- _The task_
Copy out the material below in full, but not its images.

- _Information provided_
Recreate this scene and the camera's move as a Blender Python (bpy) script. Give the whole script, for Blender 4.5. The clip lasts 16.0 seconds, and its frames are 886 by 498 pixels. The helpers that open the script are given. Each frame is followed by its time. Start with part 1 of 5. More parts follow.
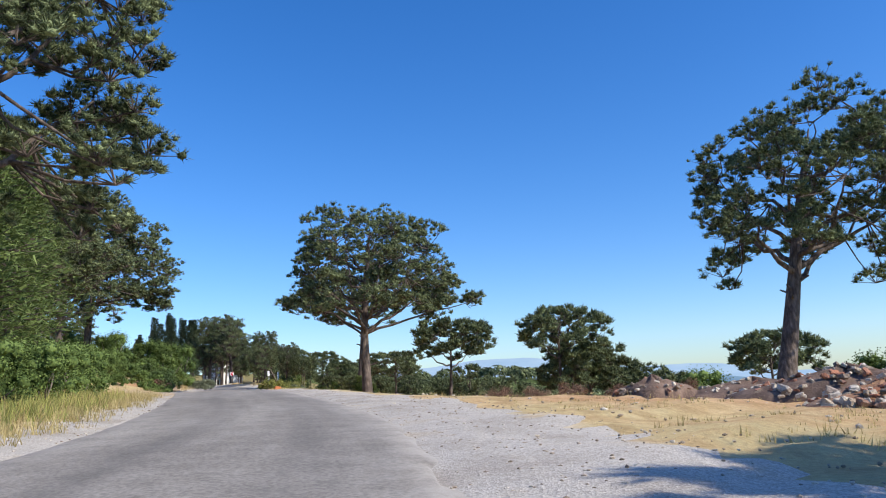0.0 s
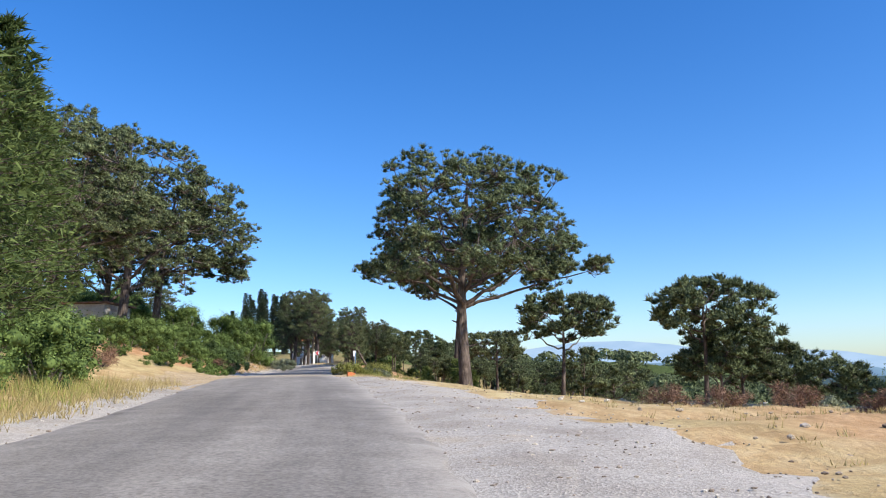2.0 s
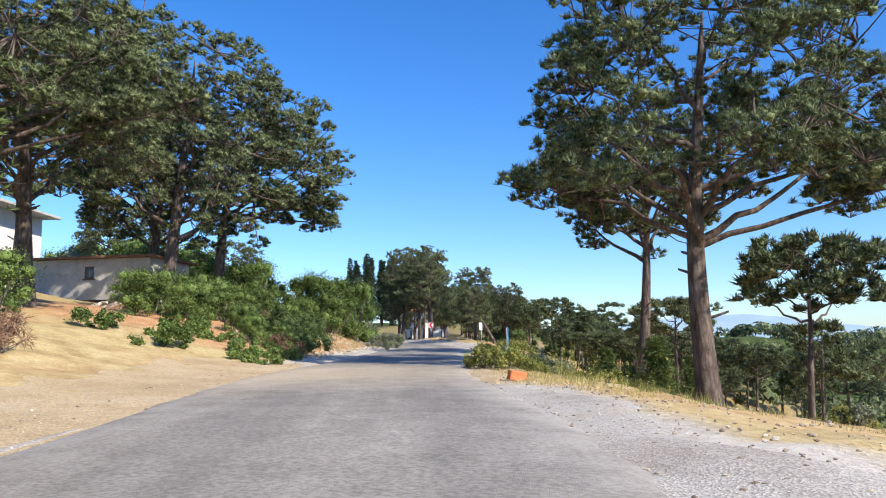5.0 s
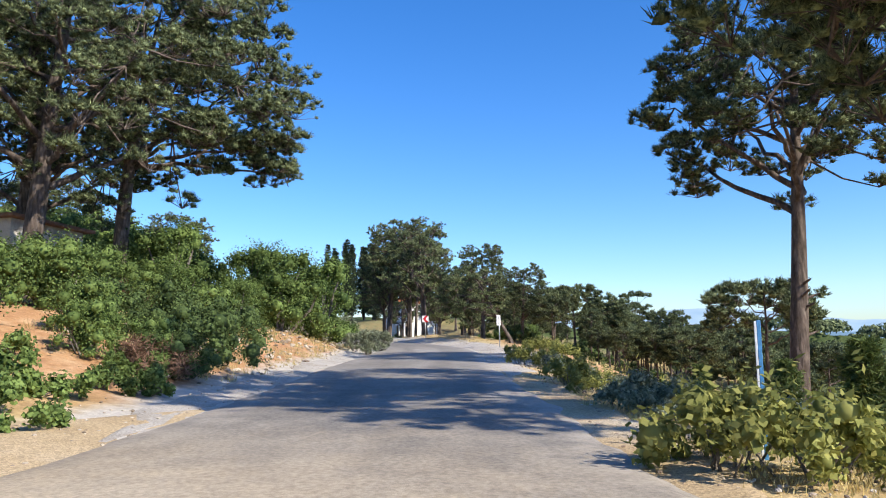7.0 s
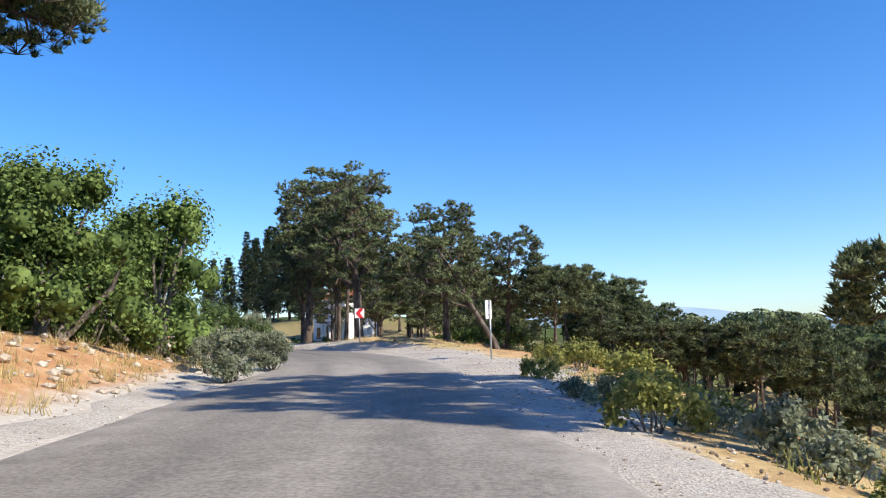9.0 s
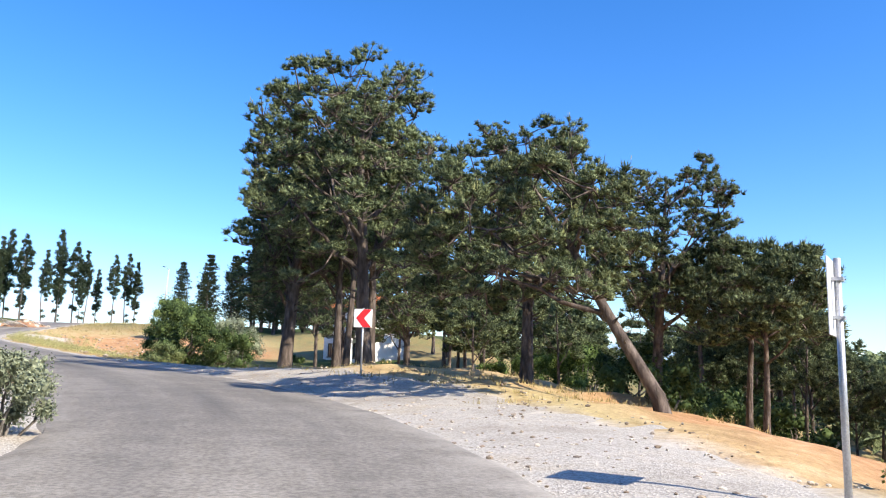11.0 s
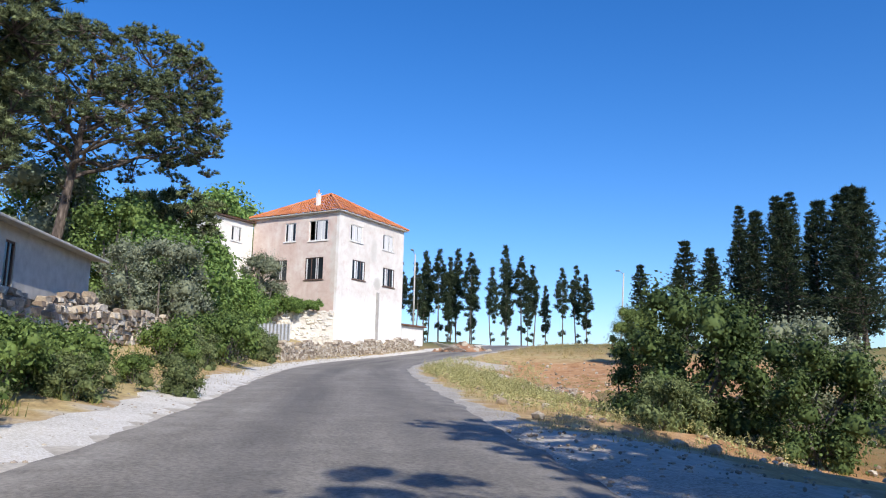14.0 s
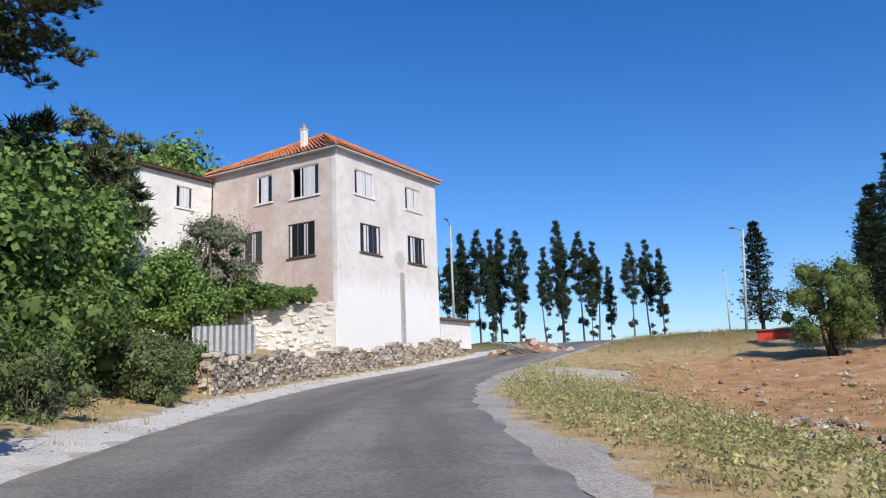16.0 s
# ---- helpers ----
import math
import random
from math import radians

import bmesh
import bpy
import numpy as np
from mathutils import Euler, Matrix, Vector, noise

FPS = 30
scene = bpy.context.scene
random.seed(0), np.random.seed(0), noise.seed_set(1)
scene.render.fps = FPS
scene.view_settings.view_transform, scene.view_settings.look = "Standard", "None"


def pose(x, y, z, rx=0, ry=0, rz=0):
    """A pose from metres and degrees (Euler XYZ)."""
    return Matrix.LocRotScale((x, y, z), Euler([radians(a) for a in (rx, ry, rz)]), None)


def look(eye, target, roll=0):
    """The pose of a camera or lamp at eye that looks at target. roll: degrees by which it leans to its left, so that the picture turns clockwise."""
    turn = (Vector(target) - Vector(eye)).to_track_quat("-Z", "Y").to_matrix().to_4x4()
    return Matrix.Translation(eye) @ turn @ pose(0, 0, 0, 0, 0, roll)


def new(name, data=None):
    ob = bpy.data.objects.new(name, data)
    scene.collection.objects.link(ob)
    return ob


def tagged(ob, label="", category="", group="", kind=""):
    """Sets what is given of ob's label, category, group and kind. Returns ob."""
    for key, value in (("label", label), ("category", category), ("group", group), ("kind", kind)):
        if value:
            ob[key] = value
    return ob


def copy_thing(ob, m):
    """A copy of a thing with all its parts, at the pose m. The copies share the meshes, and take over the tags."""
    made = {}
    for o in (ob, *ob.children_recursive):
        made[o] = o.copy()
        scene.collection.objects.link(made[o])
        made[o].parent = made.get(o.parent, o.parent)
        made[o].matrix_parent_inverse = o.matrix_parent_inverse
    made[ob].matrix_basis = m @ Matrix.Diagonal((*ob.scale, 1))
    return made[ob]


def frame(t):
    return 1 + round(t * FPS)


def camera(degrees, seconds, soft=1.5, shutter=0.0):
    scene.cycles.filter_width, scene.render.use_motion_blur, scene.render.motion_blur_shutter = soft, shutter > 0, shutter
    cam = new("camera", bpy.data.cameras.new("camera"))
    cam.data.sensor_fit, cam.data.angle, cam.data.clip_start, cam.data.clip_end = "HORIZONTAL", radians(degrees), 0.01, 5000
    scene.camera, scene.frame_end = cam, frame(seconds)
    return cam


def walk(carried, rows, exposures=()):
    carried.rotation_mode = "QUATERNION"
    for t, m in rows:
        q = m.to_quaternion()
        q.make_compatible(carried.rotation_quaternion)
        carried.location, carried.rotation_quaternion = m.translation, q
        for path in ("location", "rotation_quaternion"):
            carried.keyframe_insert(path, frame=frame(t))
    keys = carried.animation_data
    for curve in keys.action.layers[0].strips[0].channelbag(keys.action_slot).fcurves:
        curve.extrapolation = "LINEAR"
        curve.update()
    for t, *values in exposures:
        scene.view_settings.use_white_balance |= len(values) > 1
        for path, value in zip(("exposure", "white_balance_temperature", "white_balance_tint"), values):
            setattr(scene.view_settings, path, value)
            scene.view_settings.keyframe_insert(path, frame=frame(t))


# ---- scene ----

- _Reply to the task_
Recreate this scene and the camera's move as a Blender Python (bpy) script. Give the whole script, for Blender 4.5. The clip lasts 16.0 seconds, and its frames are 886 by 498 pixels. The helpers that open the script are given. Each frame is followed by its time. Start with part 1 of 5. More parts follow.
0.0 s
2.0 s
5.0 s
7.0 s
9.0 s
11.0 s
14.0 s
16.0 s
# ---- helpers ----
import math
import random
from math import radians

import bmesh
import bpy
import numpy as np
from mathutils import Euler, Matrix, Vector, noise

FPS = 30
scene = bpy.context.scene
random.seed(0), np.random.seed(0), noise.seed_set(1)
scene.render.fps = FPS
scene.view_settings.view_transform, scene.view_settings.look = "Standard", "None"


def pose(x, y, z, rx=0, ry=0, rz=0):
    """A pose from metres and degrees (Euler XYZ)."""
    return Matrix.LocRotScale((x, y, z), Euler([radians(a) for a in (rx, ry, rz)]), None)


def look(eye, target, roll=0):
    """The pose of a camera or lamp at eye that looks at target. roll: degrees by which it leans to its left, so that the picture turns clockwise."""
    turn = (Vector(target) - Vector(eye)).to_track_quat("-Z", "Y").to_matrix().to_4x4()
    return Matrix.Translation(eye) @ turn @ pose(0, 0, 0, 0, 0, roll)


def new(name, data=None):
    ob = bpy.data.objects.new(name, data)
    scene.collection.objects.link(ob)
    return ob


def tagged(ob, label="", category="", group="", kind=""):
    """Sets what is given of ob's label, category, group and kind. Returns ob."""
    for key, value in (("label", label), ("category", category), ("group", group), ("kind", kind)):
        if value:
            ob[key] = value
    return ob


def copy_thing(ob, m):
    """A copy of a thing with all its parts, at the pose m. The copies share the meshes, and take over the tags."""
    made = {}
    for o in (ob, *ob.children_recursive):
        made[o] = o.copy()
        scene.collection.objects.link(made[o])
        made[o].parent = made.get(o.parent, o.parent)
        made[o].matrix_parent_inverse = o.matrix_parent_inverse
    made[ob].matrix_basis = m @ Matrix.Diagonal((*ob.scale, 1))
    return made[ob]


def frame(t):
    return 1 + round(t * FPS)


def camera(degrees, seconds, soft=1.5, shutter=0.0):
    scene.cycles.filter_width, scene.render.use_motion_blur, scene.render.motion_blur_shutter = soft, shutter > 0, shutter
    cam = new("camera", bpy.data.cameras.new("camera"))
    cam.data.sensor_fit, cam.data.angle, cam.data.clip_start, cam.data.clip_end = "HORIZONTAL", radians(degrees), 0.01, 5000
    scene.camera, scene.frame_end = cam, frame(seconds)
    return cam


def walk(carried, rows, exposures=()):
    carried.rotation_mode = "QUATERNION"
    for t, m in rows:
        q = m.to_quaternion()
        q.make_compatible(carried.rotation_quaternion)
        carried.location, carried.rotation_quaternion = m.translation, q
        for path in ("location", "rotation_quaternion"):
            carried.keyframe_insert(path, frame=frame(t))
    keys = carried.animation_data
    for curve in keys.action.layers[0].strips[0].channelbag(keys.action_slot).fcurves:
        curve.extrapolation = "LINEAR"
        curve.update()
    for t, *values in exposures:
        scene.view_settings.use_white_balance |= len(values) > 1
        for path, value in zip(("exposure", "white_balance_temperature", "white_balance_tint"), values):
            setattr(scene.view_settings, path, value)
            scene.view_settings.keyframe_insert(path, frame=frame(t))


# ---- scene ----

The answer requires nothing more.